We are simultaneously superimposing consent and agency onto Black women to make us active happy participants in our incarceration, but also saying our ability or inability to consent doesn’t matter regardless, as our bodies are inviolable. The dissonance is tantalizing to the white imagination, Black women’s bodies are unrapeable, yet easily rapeable. A young Black woman is hypersexed and “fast”, yet nothing happened and “she is making it up”. Enslaved and taken advantage of, but her brave sacrifice created our people.
So much rests on our bodies that a story in which a 19 year-old girl survived the ravages of kidnapping, enslavement, being sold as a commodity, rape, being ripped from her family and arrested for ancestral practices, being burned alive, then transported in time to a new world completely, her only focus is going back to a life of servitude and to the “love” of her slave master’s son. It’s beyond totally plausible, but it’s framed as beautiful and even romantic by the narrative.
In the non-Black writers’ eyes, the point may be to show the regular dissonance of slavery, how it undermined natural human capacities to love and care for other humans, before, despite, and beyond violent yet impermanent human racial constructs. But constructed as they may be, they are real, and to write a “love” story between a white man and a Black woman within this context, and in such a messy way, is misogynoiristic, painful, and irresponsible on many levels.

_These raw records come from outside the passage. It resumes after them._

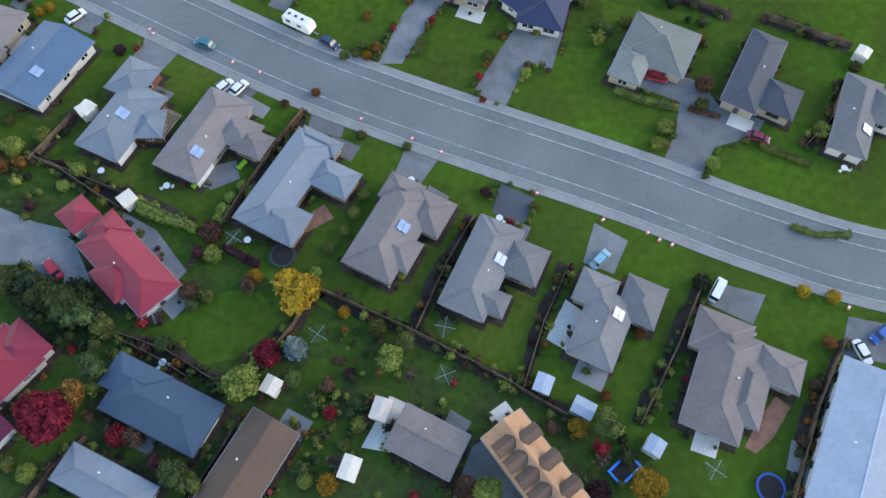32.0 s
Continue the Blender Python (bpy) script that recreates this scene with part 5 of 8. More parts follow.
# ---- trees and shrubs ----
tree(9.6, -45.4, 4.3, 'yellow', 'round')
tree(22.1, -61.3, 2.1, 'rust', 'shrub')
tree(22.4, -57.2, 1.6, 'lime', 'shrub')
tree(16.1, -51.5, 1.3, 'yellow', 'shrub')
tree(20.0, -33.7, 3.2, 'lime', 'round')
tree(16.0, -37.7, 2.2, 'red', 'shrub')
tree(11.7, -37.6, 2.4, 'bluegreen', 'cone')
tree(-2.6, -31.6, 2.4, 'lime', 'round')
tree(-5.2, -34.4, 2.0, 'olive', 'round')
tree(-1.7, -37.7, 1.6, 'olive', 'shrub')
tree(48.5, -35.1, 4.4, 'red', 'round')
tree(44.8, -37.6, 3.0, 'orange', 'round')
tree(42.0, -41.5, 2.5, 'green', 'round')
tree(50.9, -58.2, 2.5, 'dark', 'round')
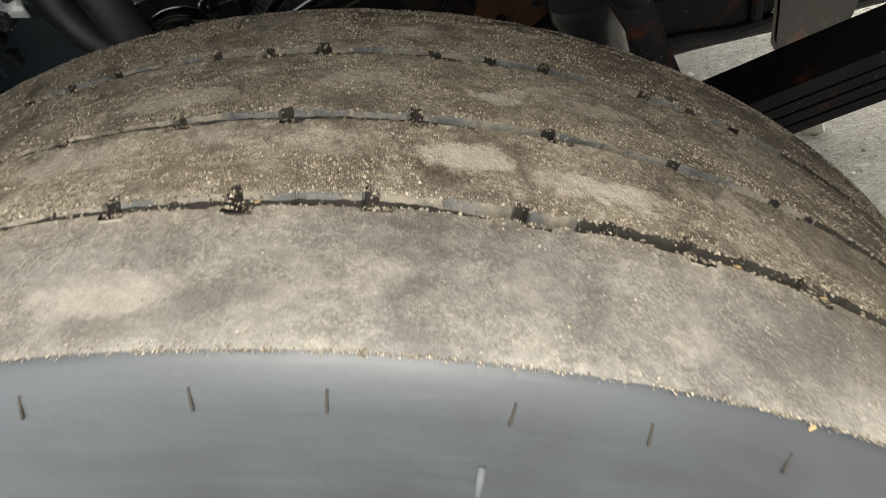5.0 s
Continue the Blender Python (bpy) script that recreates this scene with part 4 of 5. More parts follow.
# -- rear half of the wheel arch: black plastic mudguard and rubber flap --
def build_mudguard():
    arc = smooth_line([(-0.10, 0, 1.235), (-0.165, 0, 1.222), (-0.31, 0, 1.163), (-0.434, 0, 1.074), (-0.545, 0, 0.965), (-0.634, 0, 0.855), (-0.70, 0, 0.73), (-0.738, 0, 0.605), (-0.742, 0, 0.575)], 40)
    centre = Vector((0, 0, HZ))
    def line(dy, dr):
        return [p + Vector((0, dy, 0)) + (p - centre).normalized() * dr for p in arc]
    lines = [line(0.06, -0.030), line(0.012, -0.034), line(0.004, -0.028), line(0.0, 0.0), line(0.004, 0.02), line(0.02, 0.03), line(0.05, 0.036), line(0.30, 0.036), line(0.76, 0.03)]
    ob = part("rear_mudguard", strip(lines), MUDGUARD, truck, "black plastic rear mudguard of the wheel arch", angle=40)
    thicken(ob, 0.006)
    for z in (0.60, 0.66):
        part("mudguard_bolt", hexagon(0.009, 0.010, None, Matrix.Translation((-0.735 + (z - 0.6) * 0.15, -0.010, z))), MUDGUARD, ob)
    flap = prism([(-0.0, 0.66), (0.76, 0.70), (0.75, 0.405), (0.20, 0.40), (0.012, 0.405), (-0.002, 0.44)], "x", -0.735, -0.725, 0.002)
    part("rear_mud_flap", flap, FLAP, truck, "dusty black rubber mud flap")
    part("front_mud_flap", prism([(-0.045, 0.72), (0.105, 0.72), (0.10, 0.60), (0.07, 0.50), (-0.035, 0.43)], "x", -0.004, 0.004, 0.002, None, Matrix.Translation((0.668, 0.12, 0)) @ Matrix.Rotation(radians(-16), 4, "Z")), FLAP_PLAIN, truck, "narrow black rubber flap beside the step")
    part("inner_mud_flap", prism([(0.36, 0.82), (0.60, 0.82), (0.63, 0.66), (0.60, 0.51), (0.512, 0.476), (0.47, 0.53), (0.42, 0.60), (0.36, 0.63)], "x", -0.004, 0.004, 0.003, None, Matrix.Translation((0.653, 0.512, 0)) @ Matrix.Rotation(radians(22), 4, "Z") @ Matrix.Translation((0, -0.512, 0))), FLAP_PLAIN, truck, "brown-black torn rubber flap")


build_mudguard()


# -- cab shell --
DOOR_Y = 0.205
ARCH = [(-0.30, 1.475), (-0.212, 1.473), (-0.09, 1.476), (0.031, 1.458), (0.13, 1.428), (0.227, 1.386), (0.36, 1.321), (0.474, 1.242), (0.572, 1.147), (0.620, 1.086), (0.658, 1.030), (0.690, 0.978)]


def build_cab():
    # door skin: upper panel, sill strip below the crease
    up = ARCH[:-2] + [(0.628, 1.075), (1.112, 1.075), (1.112, 2.55), (-0.30, 2.55)]
    part("cab_side", prism(up, "y", DOOR_Y, DOOR_Y + 0.03, 0.004), ORANGE, truck, "orange cab door panel with a cream pinstripe")
    low = [(0.632, 1.0715), (0.655, 1.035), (0.690, 0.982), (0.702, 1.018), (1.112, 1.027), (1.112, 1.0715)]
    part("door_sill", prism(low, "y", DOOR_Y + 0.004, DOOR_Y + 0.034, 0.005), ORANGE, truck)
    # rolled edge of the wheel arch
    flare = []
    for x, z in ARCH[1:]:
        s = min(1, max(0, (x - 0.22) / 0.36))
        s = s * s * (3 - 2 * s) * min(1, max(0.3, (z - 0.93) / 0.12))
        flare.append((Vector((x + 0.022 * s, DOOR_Y + 0.004 - 0.026 * s, z + 0.006 * s)), s))
    part("arch_edge", tube([tuple(p) for p, s in flare], 0.0065, 70, 8), ORANGE, truck)
    rim = smooth_line([p for p, s in flare], 60)
    low = smooth_line([p for p in B_LINE if p.z > 0.985 or p.x < 0.3], 60)
    rows = [[q + Vector((0, 0.012, -0.002)) for q in low], [q.lerp(r, 0.12) + Vector((0, -0.002, 0)) for q, r in zip(low, rim)], [q.lerp(r, 0.45) + Vector((0, -0.006, 0)) for q, r in zip(low, rim)],
            [q.lerp(r, 0.8) + Vector((0, -0.002, 0)) for q, r in zip(low, rim)], [r + Vector((0, 0.006, 0)) for r in rim]]
    thicken(part("fender_seal", strip(rows), SEAL, truck, "black rubber seal between fender and cab", angle=60), 0.006)
    lip, skin = smooth_line([p for p, s in flare], 60), smooth_line([Vector((p.x + 0.006 * s + 0.004, DOOR_Y + 0.001, p.z + 0.005 * s + 0.004)) for p, s in flare], 60)
    middle = [p.lerp(q, 0.45) + Vector((0, 0.010 * min(1, (DOOR_Y - p.y) / 0.03) if p.y < DOOR_Y else 0, 0)) for p, q in zip(lip, skin)]
    thicken(part("arch_flare", strip([lip, middle, skin]), ORANGE, truck, angle=60), 0.004)
    # shut line and pillar at the front of the door
    part("door_post", box(1.117, 1.136, DOOR_Y - 0.016, DOOR_Y + 0.03, 1.024, 2.5, 0.005, 2), ORANGE, truck)
    part("handle_recess", box(-0.168, -0.088, DOOR_Y - 0.006, DOOR_Y + 0.01, 1.502, 1.54, 0.006, 3), PLASTIC_WET, truck, "black door handle recess")
    # pinstripe
    line = smooth_line([(-0.05, 0, 1.523), (0.018, 0, 1.507), (0.196, 0, 1.464), (0.357, 0, 1.391), (0.502, 0, 1.263), (0.573, 0, 1.203), (0.629, 0, 1.184), (0.71, 0, 1.181), (0.962, 0, 1.178), (0.988, 0, 1.188), (1.0, 0, 1.214)], 80)
    lo, hi = [], []
    for i, p in enumerate(line):
        d = (line[min(i + 1, 79)] - line[max(i - 1, 0)]).normalized()
        nrm = Vector((-d.z, 0, d.x)) * (0.0042 * min(1, (79 - i) / 8 + 0.15))
        lo.append((p - nrm) + Vector((0, DOOR_Y - 0.0012, 0)))
        hi.append((p + nrm) + Vector((0, DOOR_Y - 0.0012, 0)))
    part("pinstripe", strip([lo, hi]), STRIPE, truck, "thin cream pinstripe")
    # inner shell: floor, back, roof, far side and the front behind the grille
    part("cab_floor", prism([(-0.30, 1.50), (-0.10, 1.50), (0.25, 1.42), (0.62, 1.12), (0.70, 1.06), (1.27, 1.06), (1.27, 1.10), (0.72, 1.10), (0.28, 1.46), (-0.30, 1.54)], "y", DOOR_Y + 0.036, 2.53, 0.004), CHASSIS, truck)
    part("cab_back", box(-0.31, -0.285, DOOR_Y + 0.032, 2.53, 1.545, 2.55, 0.004), ORANGE, truck)
    part("cab_roof", prism([(-0.30, 2.552), (1.06, 2.552), (1.20, 2.60), (1.0, 2.68), (-0.24, 2.68)], "y", DOOR_Y, 2.565, 0.02), ORANGE, truck)
    part("cab_far_side", prism(up, "y", 2.535, 2.565, 0.004), ORANGE, truck)
    part("cab_front", box(1.235, 1.262, 0.44, 2.33, 1.13, 2.55, 0.004), ORANGE, truck)


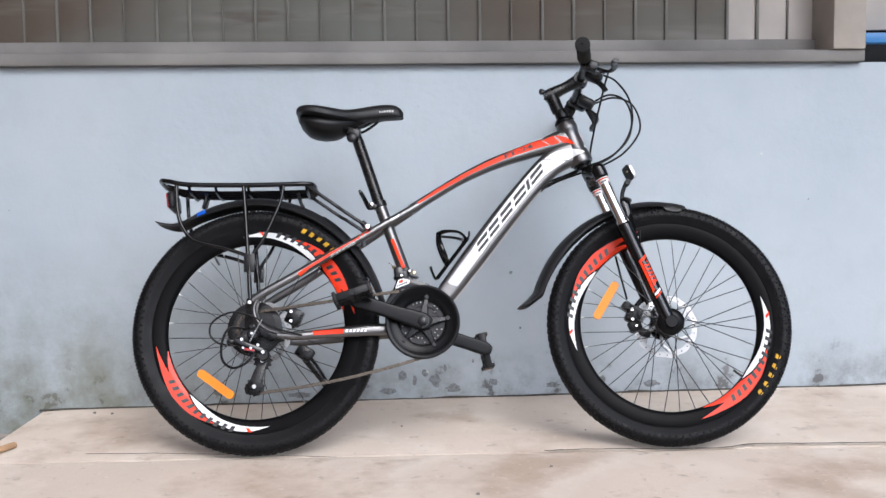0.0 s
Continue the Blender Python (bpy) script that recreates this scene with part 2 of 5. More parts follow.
M_WALL = wall_mat()
M_FLOOR = floor_mat()
M_LEDGE = mat("weathered_ledge", (0.22, 0.20, 0.18), 0.8, 0, 0, 0.25, 9, 0.4, 60)
M_CHIP = mat("bare_grey_render", (0.20, 0.215, 0.225), 0.85, 0, 0, 0.35, 120, 0.5, 300)
M_DIRT = mat("damp_dirt", (0.075, 0.065, 0.052), 0.9, 0, 0, 0.4, 60, 0.6, 200)
M_PLASTER = mat("fresh_plaster_chip", (0.62, 0.62, 0.60), 0.8, 0, 0, 0.2, 200)
M_SILL = mat("dusty_sill", (0.215, 0.205, 0.195), 0.8, 0, 0, 0.40, 2.2, 0.4, 60)
M_MUNTIN = mat("grey_green_bar", (0.185, 0.178, 0.158), 0.6, 0, 0, 0.35, 4)
M_BEIGE = mat("beige_frame", (0.42, 0.38, 0.33), 0.6, 0, 0, 0.15, 6, 0.2, 60)
M_BROWNGLASS = dusty_glass()
M_PALEPANE = mat("pale_dusty_pane", (0.55, 0.51, 0.47), 0.45, 0, 0, 0.12, 6)
M_BLUEFRAME = mat("blue_painted_frame", (0.07, 0.24, 0.55), 0.4, 0, 0, 0.1, 20)
M_DARKGAP = mat("dark_recess", (0.03, 0.03, 0.032), 0.7)
M_ORANGE = mat("orange_tan_panel", (0.27, 0.155, 0.095), 0.6, 0, 0, 0.08, 3, 0.1, 80)
# for the unseen front wall, pale so that tubes and chrome reflect more
M_YARDWALL = mat("unseen_wall_render", (0.55, 0.55, 0.53), 0.8, 0, 0, 0.2, 3, 0.2, 40)
M_GRAVEL = mat("pale_rubble_floor", (0.36, 0.31, 0.27), 0.9, 0, 0, 0.25, 9.0, 0.4, 40)
M_WOOD = mat("bare_timber", (0.45, 0.28, 0.15), 0.65, 0, 0, 0.25, 14, 0.3, 80)
# unseen ground, kept dark so that little light bounces up under the tubes
M_DARKGROUND = mat("dark_unseen_ground", (0.13, 0.115, 0.10), 0.9, 0, 0, 0.25, 2.0, 0.4, 20)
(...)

In reality, this correlation plays out in the United States prison industrial complex, where many incarcerated women, especially of color, are also survivors of sexual violence, experiencing it at the hands of law enforcement, judicial figures, and other members of the settler criminal justice system, before incarceration or after.
For Carmen and Daya, all throughout their stories, their sexualities and bodies are both their bargaining chip and their damnation. What does it mean when we, narratively, creatively, and in settler systems and institutions, continuously orient ourselves towards incarcerated, enslaved, and oppressed Black women’s sexuality through the engagement of it—that is to say, sexual exploitation—by their captors, and frame it as romance?